ECLI:NL:CRVB:2011:BR5894
Centrale Raad van Beroep
- Hoger beroep
- Rechtspraak.nl
Intrekking van WAO-uitkering en medische beoordeling
In deze zaak gaat het om het hoger beroep van appellant tegen de uitspraak van de rechtbank Amsterdam, die het beroep tegen de intrekking van zijn WAO-uitkering ongegrond heeft verklaard. De Centrale Raad van Beroep heeft op 26 augustus 2011 uitspraak gedaan. Appellant, vertegenwoordigd door zijn advocaat mr. E. Wolter, heeft hoger beroep ingesteld tegen het besluit van het Uitvoeringsinstituut werknemersverzekeringen (Uwv) van 12 maart 2009, waarin zijn WAO-uitkering met ingang van 27 januari 2009 werd ingetrokken. Het Uwv baseerde deze beslissing op de resultaten van een verzekeringsgeneeskundig en arbeidskundig onderzoek, waaruit bleek dat appellant niet meer arbeidsongeschikt was.
De rechtbank heeft in haar uitspraak overwogen dat het Uwv zijn besluit op deugdelijke wijze heeft onderbouwd en dat de rapportages van de bezwaarverzekeringsarts en bezwaararbeidsdeskundige geen inconsistenties vertoonden. Appellant heeft in hoger beroep aangevoerd dat de medische beoordeling niet juist is en dat hij meer beperkt is dan door het Uwv is aangenomen. Hij heeft ook gewezen op informatie van zijn behandelaar, J. Cheddani, maar de Raad oordeelt dat appellant niet aannemelijk heeft gemaakt dat relevante informatie niet is betrokken in het onderzoek.
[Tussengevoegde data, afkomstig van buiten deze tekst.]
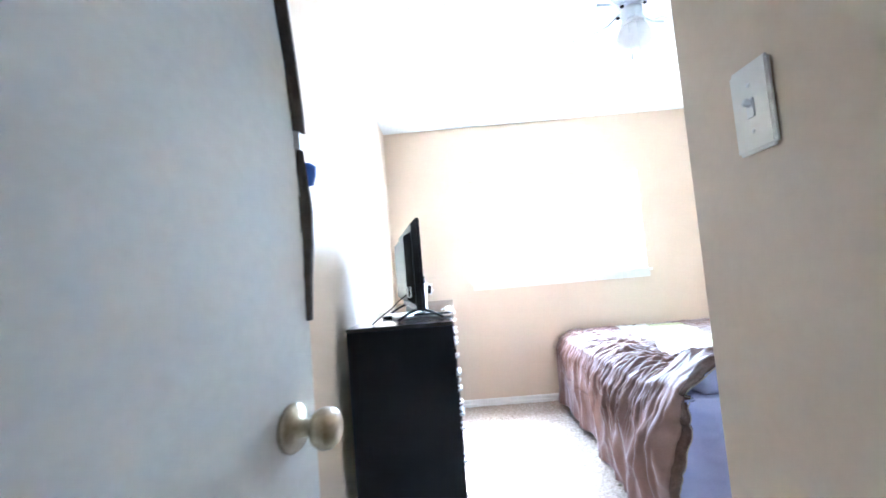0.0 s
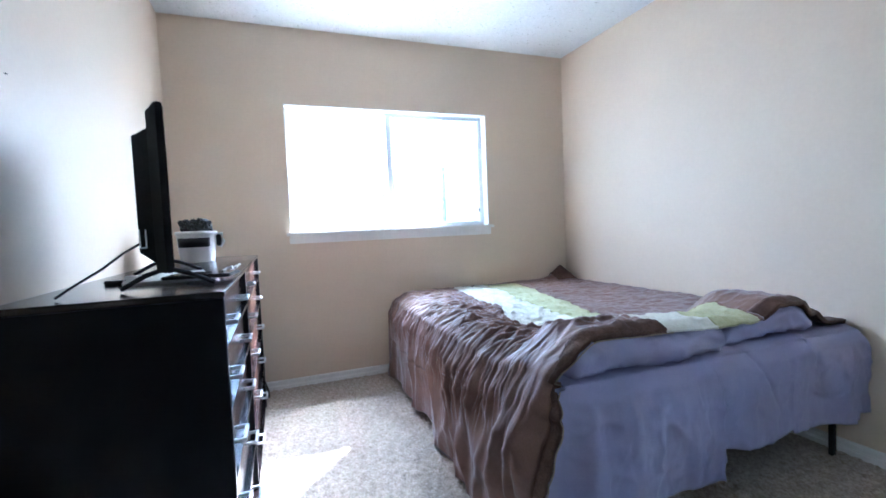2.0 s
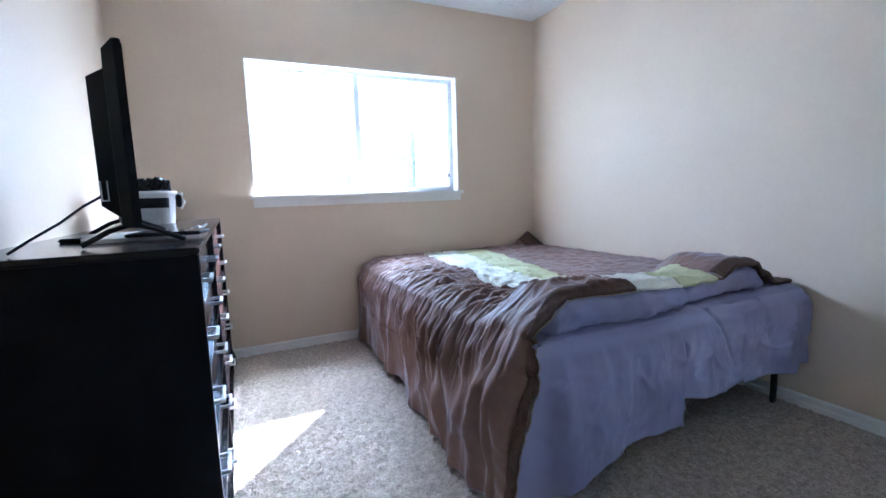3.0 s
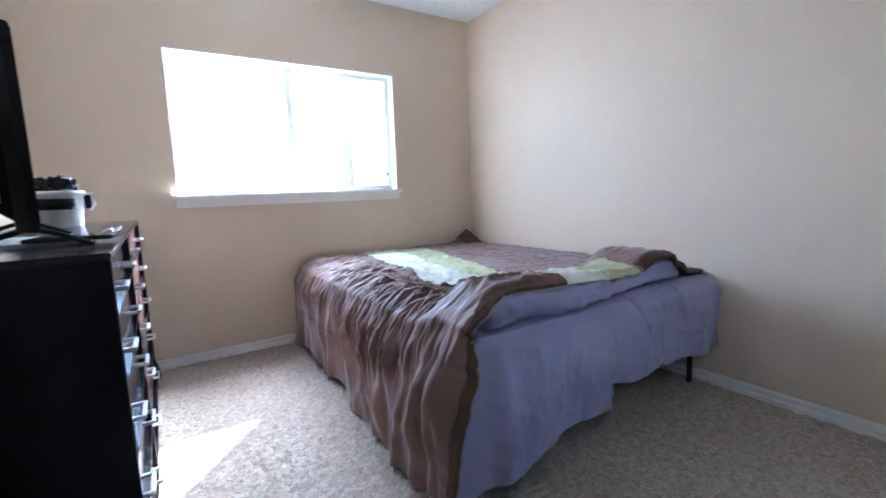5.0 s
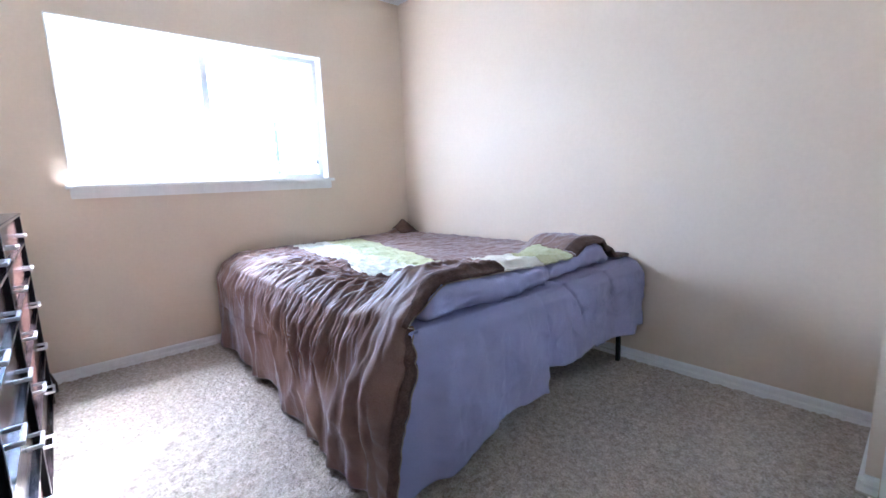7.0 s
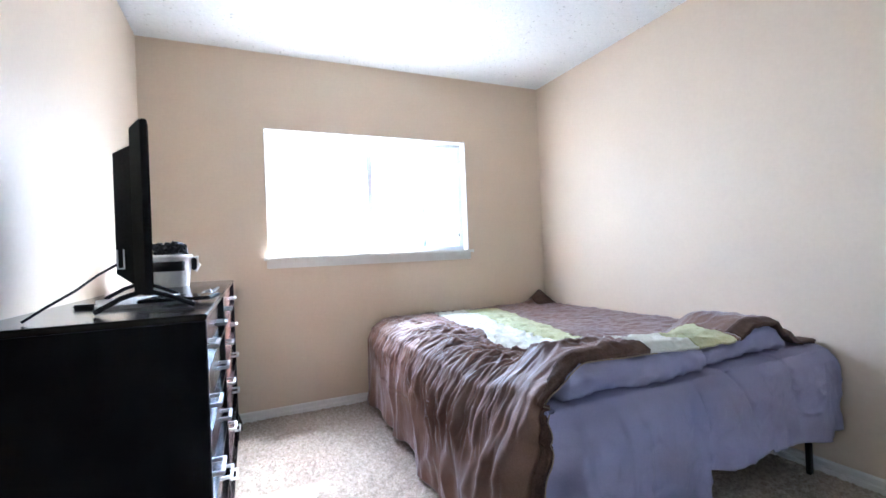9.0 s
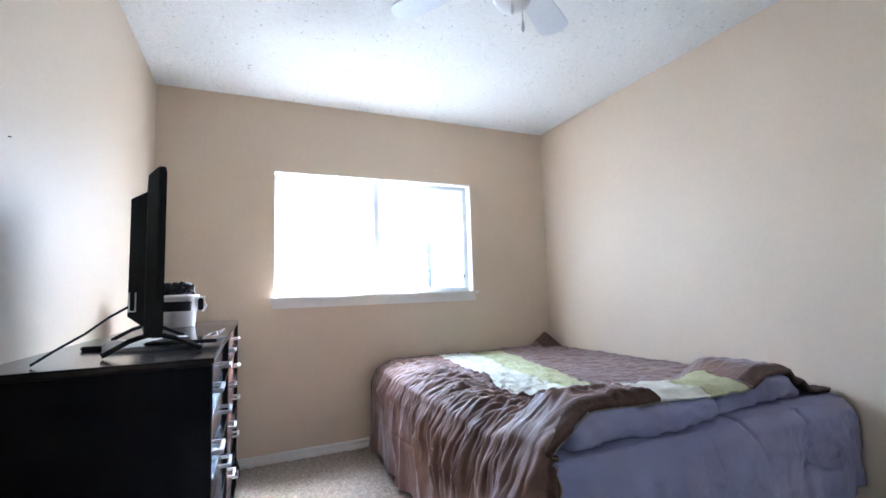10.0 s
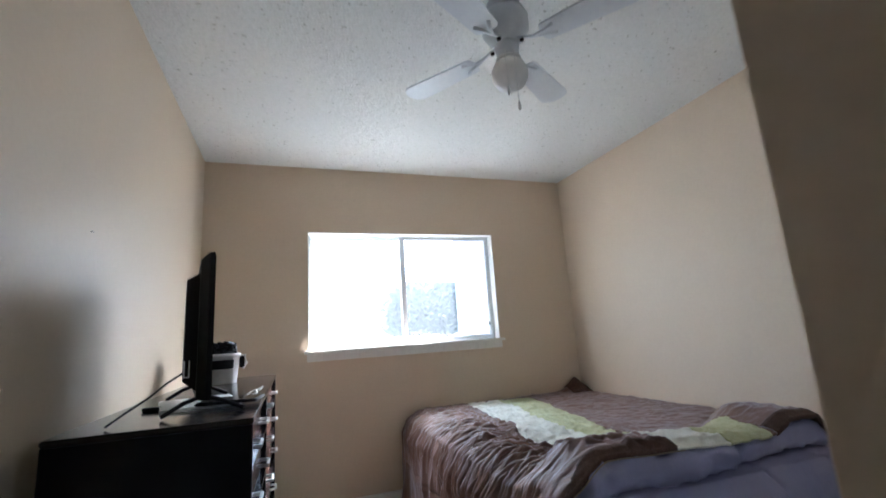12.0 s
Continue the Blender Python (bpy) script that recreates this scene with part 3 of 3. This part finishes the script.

De Centrale Raad van Beroep bevestigt de uitspraak van de rechtbank en oordeelt dat het hoger beroep van appellant geen doel treft. De Raad concludeert dat de medische beoordeling zorgvuldig tot stand is gekomen en dat de in de functies voorkomende belastingen de mogelijkheden van appellant niet overschrijden. De Raad wijst erop dat appellant niet heeft onderbouwd dat de rapportages niet aan de vereisten voldoen, en dat zijn eigen opvattingen over zijn gezondheidssituatie onvoldoende zijn om de medische beoordeling te weerleggen. De uitspraak wordt openbaar uitgesproken en er is geen aanleiding voor een proceskostenveroordeling.